Sunday, September 7, 2008

Ivy-line


We've had quite the crazy week here. Toby and I have been scrambling to make extra money to pay our house payment, and get more materials, and re-establish our savings depleted during vacation. We've also been making a pile of Wench Corsets to send to Michelle and Tyler for their Fall Renaissance Fair season, so that they can concentrate on making the higher-dollar items.

I'm ashamed to say that the kids have been somewhat at their own devices quite frequently. We're not neglectful per se, just distracted. Mom and Dad came to see me on my birthday, and after letting themselves in, just started laughing. This is what they saw:Ivy had climbed onto the table and smeared a whole stick of softened butter all over herself and her little mushroom jacket. She was not very happy about it. For all she's a kid who loves to make a mess, she certainly hates to be messy...or dirty...or especially GREASY.

Today, Toby made macaroni and cheese for the herd for lunch. Inicientally, we had to substitute oil and buttermilk for the butter, which is all gone due to the butter body paining done earlier. It must wear her out to be a little beast all morning, since this is what happened when she sat down to eat it:

She's still asleep as we speak, and probably dreaming of mayhem.

Saturday, September 6, 2008

Tagged!

THE RULES:
1. link the person who tagged you
2. post the rules
3. tell 6 unspectacular quirks of yours
4. tag 6 fellow bloggers by linking them

Rebecca at Marvelous Pigs in Satin tagged me on this one. My first!

2. Look up!

3. I freak out when I think people know what I'm thinking. Like I just chased Toby out of the room, because he might read this while I type it. I know communication is a good thing, but GET OUT OF MY HEAD! Oh, yeah, I guess a blog is somewhere for people to see inside my noggin, isn't it? And he also promised me he'd read it later anyway.

4. I try to only get out of bed when the clock stands at a multiple of five. Just another form of the snooze self-deception. It's just so warm and snuggly, and the house has been cool in the mornings lately.

5. I don't know enough people with blogs well enough to send links to this. Rebecca tagged me, and two of the others I know. So the chain ends with me, sadly. I observe, I don't interact.

6. I like to have a book within reach at all times. I love breast-feeding in part because there's not a whole lot else I can do, so I might as well read while I feed the baby. It's been a bit difficult to keep up with my reading, because I can't do it while sewing, but we've been listening to books on CD while we work. Right now we're finishing the last Harry Potter book.

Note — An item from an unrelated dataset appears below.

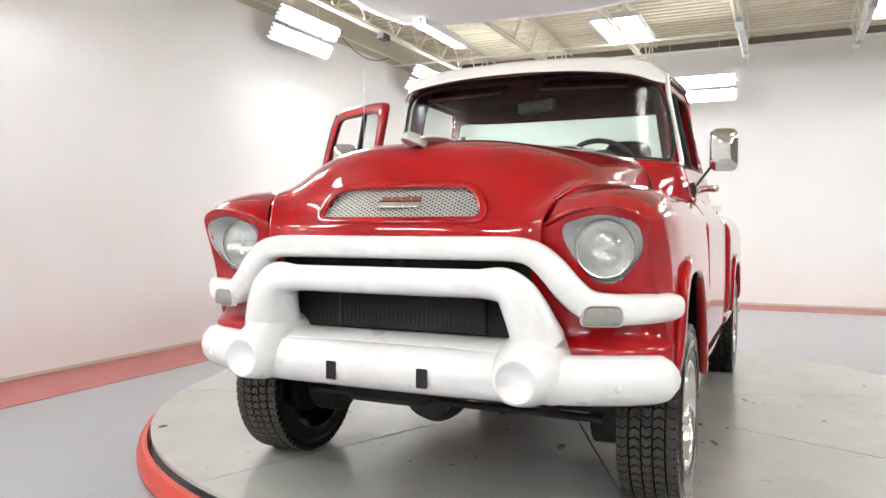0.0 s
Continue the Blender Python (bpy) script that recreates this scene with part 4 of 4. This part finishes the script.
bed = part("bed_front_panel", merge(box(1.926, 1.938, -0.70, 0.70, 0.62, 1.165), sweep([(1.932, -0.72, 1.185), (1.932, 0.72, 1.185)], rrect(0.045, 0.045, 0.015), ref=(0, 0, 1))), RED, truck, smooth=False)
part("bed_floor", box(1.96, 3.94, -0.69, 0.69, 0.70, 0.725), DARK, truck, smooth=False)
part("tailgate", merge(box(3.925, 3.945, -0.69, 0.69, 0.71, 1.21), sweep([(3.935, -0.69, 1.225), (3.935, 0.69, 1.225)], rrect(0.045, 0.05, 0.015), ref=(0, 0, 1))), RED, truck, smooth=False)
for nm, s in SIDES:
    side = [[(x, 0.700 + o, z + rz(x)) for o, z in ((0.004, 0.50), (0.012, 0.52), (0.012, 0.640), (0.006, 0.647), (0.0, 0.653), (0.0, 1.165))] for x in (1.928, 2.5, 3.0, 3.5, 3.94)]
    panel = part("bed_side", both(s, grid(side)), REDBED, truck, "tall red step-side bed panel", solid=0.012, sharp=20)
    rail = [(x, 0.735, 1.182 + rz(x)) for x in np.linspace(1.918, 4.0, 12)]
    part("bed_rail", both(s, sweep(rail, rrect(0.075, 0.048, 0.014, 4), ref=(0, 0, 1))), RED, panel)
    for x in (1.988, 3.86):
        part("stake_pocket", both(s, sweep([(x, 0.728, 0.645), (x, 0.728, 1.155 + rz(x))], rrect(0.05, 0.052, 0.012), ref=(0, 1, 0))), RED, panel)
    # running step
    prof = [(0.70, 0.512), (0.80, 0.515), (0.90, 0.515), (0.932, 0.512), (0.950, 0.500), (0.957, 0.484), (0.952, 0.464), (0.935, 0.453), (0.90, 0.452), (0.70, 0.455)]
    xs = [1.918, 1.922, 1.935, 1.96, 2.0, 2.2, 2.42, 2.45, 2.47, 2.482, 2.49]
    rows = []
    for x in xs:
        e = math.sqrt(max(0.0, 1 - ((2.0 - x) / 0.086) ** 2)) if x < 2.0 else min(1.0, max(0.0, (2.492 - x) / 0.04)) ** 0.5
        rows.append([(x, 0.70 + (y - 0.70) * (0.70 + 0.30 * e), 0.484 + (z - 0.484) * (0.4 + 0.6 * e)) for y, z in prof])
    v, f = grid(rows)
    f = f + [tuple(range(len(prof)))]
    step = part("running_step", both(s, (v, f)), RED, truck, "red ribbed step between cab and fender")
    ribs = [sweep([(1.965, y, 0.5085), (1.99, y, 0.5135), (2.02, y, 0.5155), (2.36, y, 0.5155)], rrect(0.019, 0.028, 0.006, 3), ref=(0, 0, 1), scale=[0.3, 0.8, 1, 1]) for y in np.linspace(0.74, 0.91, 6)]
    part("step_tread", both(s, merge(*ribs)), RED, step)
    # rear fender
    RL = [(2.42, 0.485), (2.46, 0.478), (2.50, 0.56), (2.54, 0.70), (2.635, 0.785), (2.74, 0.810), (2.87, 0.818), (3.0, 0.808), (3.12, 0.765), (3.22, 0.685), (3.31, 0.58), (3.385, 0.505), (3.48, 0.488), (3.62, 0.486)]
    rows = [
        [(2.285, 0.705, 1.06), (2.278, 0.706, 1.02), (2.275, 0.706, 0.96), (2.275, 0.706, 0.86), (2.28, 0.706, 0.76), (2.295, 0.706, 0.64), (2.31, 0.706, 0.50)],
        [(2.315, 0.72, 1.108), (2.308, 0.77, 1.080), (2.310, 0.81, 1.018), (2.314, 0.82, 0.88), (2.318, 0.825, 0.76), (2.330, 0.83, 0.64), (2.348, 0.835, 0.495)],
        [(2.38, 0.72, 1.135), (2.362, 0.80, 1.118), (2.345, 0.885, 1.052), (2.342, 0.912, 0.96), (2.346, 0.915, 0.80), (2.356, 0.918, 0.64), (2.380, 0.92, 0.49)],
        [(2.45, 0.72, 1.148), (2.44, 0.825, 1.135), (2.42, 0.910, 1.082), (2.39, 0.944, 1.005), (2.395, 0.946, 0.80), (2.405, 0.945, 0.64), (2.42, 0.94, 0.485)],
    ]
    for x, z in RL[1:]:
        xt = max(x, 2.47)
        zt = 1.01 + 0.006 * (xt - 2.4)
        drop = 0.05 * max(0.0, (xt - 3.5) / 0.12) ** 2
        rows.append([(xt, 0.72, 1.152 - drop), (xt, 0.83, 1.139 - drop), (xt, 0.914, 1.086 - drop), (xt, 0.945, zt - drop * 0.5), (xt * 0.6 + x * 0.4, 0.952, zt * 0.65 + z * 0.35), (xt * 0.25 + x * 0.75, 0.954, zt * 0.25 + z * 0.75), (x, 0.948, z)])
    rows += [[(3.715, 0.72, 1.03), (3.72, 0.83, 1.01), (3.71, 0.895, 0.97), (3.705, 0.925, 0.92), (3.70, 0.93, 0.80), (3.69, 0.93, 0.66), (3.675, 0.93, 0.47)], [(3.75, 0.71, 0.93), (3.76, 0.78, 0.92), (3.755, 0.83, 0.90), (3.75, 0.85, 0.86), (3.74, 0.85, 0.77), (3.73, 0.85, 0.66), (3.71, 0.85, 0.49)], [(3.76, 0.705, 0.9), (3.77, 0.706, 0.88), (3.77, 0.706, 0.86), (3.765, 0.706, 0.82), (3.75, 0.706, 0.76), (3.74, 0.706, 0.66), (3.72, 0.706, 0.50)]]
    rf = part("rear_fender", both(s, grid(patch(rows, 5, 6))), RED, truck, "bulging red rear fender", solid=0.01)
    lip = crs([(2.478, 0.945, 0.49), (2.492, 0.95, 0.60), (2.526, 0.953, 0.73), (2.625, 0.955, 0.808), (2.74, 0.956, 0.831), (2.87, 0.956, 0.838), (3.01, 0.956, 0.827), (3.125, 0.955, 0.79), (3.22, 0.954, 0.718), (3.295, 0.952, 0.632), (3.36, 0.949, 0.545), (3.40, 0.942, 0.497)], 6)
    part("wheel_arch_lip", both(s, sweep(lip, rrect(0.060, 0.038, 0.011, 6), ref=(0, 1, 0), scale=np.interp(np.arange(len(lip)), [0, len(lip) - 8, len(lip) - 1], [1, 1, 0.45]))), RED, rf)
    well = [[(x, y, z) for x, z in ((2.44, 0.52), (2.50, 0.80), (2.62, 0.95), (2.90, 1.0), (3.18, 0.95), (3.36, 0.75), (3.44, 0.52))] for y in (0.94, 0.66)]
    flat = ((2.40, 0.46), (2.44, 0.80), (2.60, 0.98), (2.90, 1.04), (3.20, 0.98), (3.40, 0.75), (3.50, 0.46))
    part("wheel_well", both(s, merge(grid(well), ([(x, 0.722, z) for x, z in flat], [tuple(range(7))]))), BLACK, rf)
    part("tail_lamp", both(s, merge(box(3.71, 3.77, 0.80, 0.88, 0.60, 0.66), moved(lathe([(0.0, 0.03), (0.035, 0.025), (0.04, 0.0), (0.03, -0.04)], 20, "x"), Matrix.Translation((3.78, 0.84, 0.63))))), DARK, rf, "dark round tail lamp", bevel=0.004)
    # sill under the door
    part("sill", both(s, sweep([(0.745, 0.910, 0.405), (1.2, 0.910, 0.407), (1.70, 0.909, 0.410), (1.77, 0.903, 0.412), (1.81, 0.89, 0.414), (1.835, 0.87, 0.416)], rrect(0.042, 0.05, 0.016), ref=(0, 1, 0), scale=[0.8, 1, 1, 0.85, 0.6, 0.3])), RED, truck)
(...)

7. I love a good bath. At least an hour, with a book and a snack and the door locked, so no kid can bother me. And hot enough to make me look like a lobster, even in summertime. Yes, it is massively selfish.

8. Ah, Gwen. Remember the Subway Pizza subs with pickles, olives, mayonnaise and mustard? Occasionally, I'll still eat one and think of you (not the calorie count or the sodium count or the shame). A happy and strangely delicious accident.

Tuesday, September 2, 2008

Ten Years Gone


Today is the day before my thirtieth birthday. I have the predictable mixed feelings. Ten years ago, my PaPa died. At twenty years old, I lost a grandpa who was more like another father to me. Six months later, I was pregnant with Olivia. It's the point in my life where I stopped being a child, and became an adult. The point where I stepped off the career track and onto the family track.

My family moved from Kansas to Missouri when I was seven. My parents placed a double-wide trailer onto an acre Grandma and PaPa gave them, right behind the garden. We could walk between houses in less than a minute. We shared a driveway and more good and bad experiences with them than I can relate here. It was like having another set of parents that lived right next door. I often remark that I was "raised by the elderly."

They came to our school functions with Mom, took us fishing, took us to church, and didn't stint on the constructive criticism when we needed it. PaPa was a retired farmer who'd had two boys for ten and twelve years before my mother was born. He often forgot and called her "son," and he'd do the same with us. He helped teach me to drive, with an exasperating combination of patience and confidence that his way was the ONLY way to do things. I learned to drive the riding lawn mower first, then the tractor, then the old 1981 Chevy Impala.

These last two pictures are from my wedding. Grandma was too sick to come, but PaPa was there, and he always did love a crowd. He loved to tell stories and gab with anyone he met. I can hear his voice in my head, proudly stating that he had "eight grandkids and eight great-grandkids." He was always so proud of his grandkids. I think the total is now: eight grandkids and fifteen great-grandkids.

My Hollis' middle name is Garland, after PaPa. He does remind me of him in some ways. He inherited the Huffman ears. He also has a way of giving you a shy but conspiritorial smile, the way PaPa would do when you'd catch him eating the dry bread Grandma had stashed away for making meatloaf or hamburgers. I don't know why he liked eating it so much. He was a young man during the Depression, and maybe that influenced his tastes somewhat.

Somehow turning thirty pales in comparison to having lived one third of my live without him.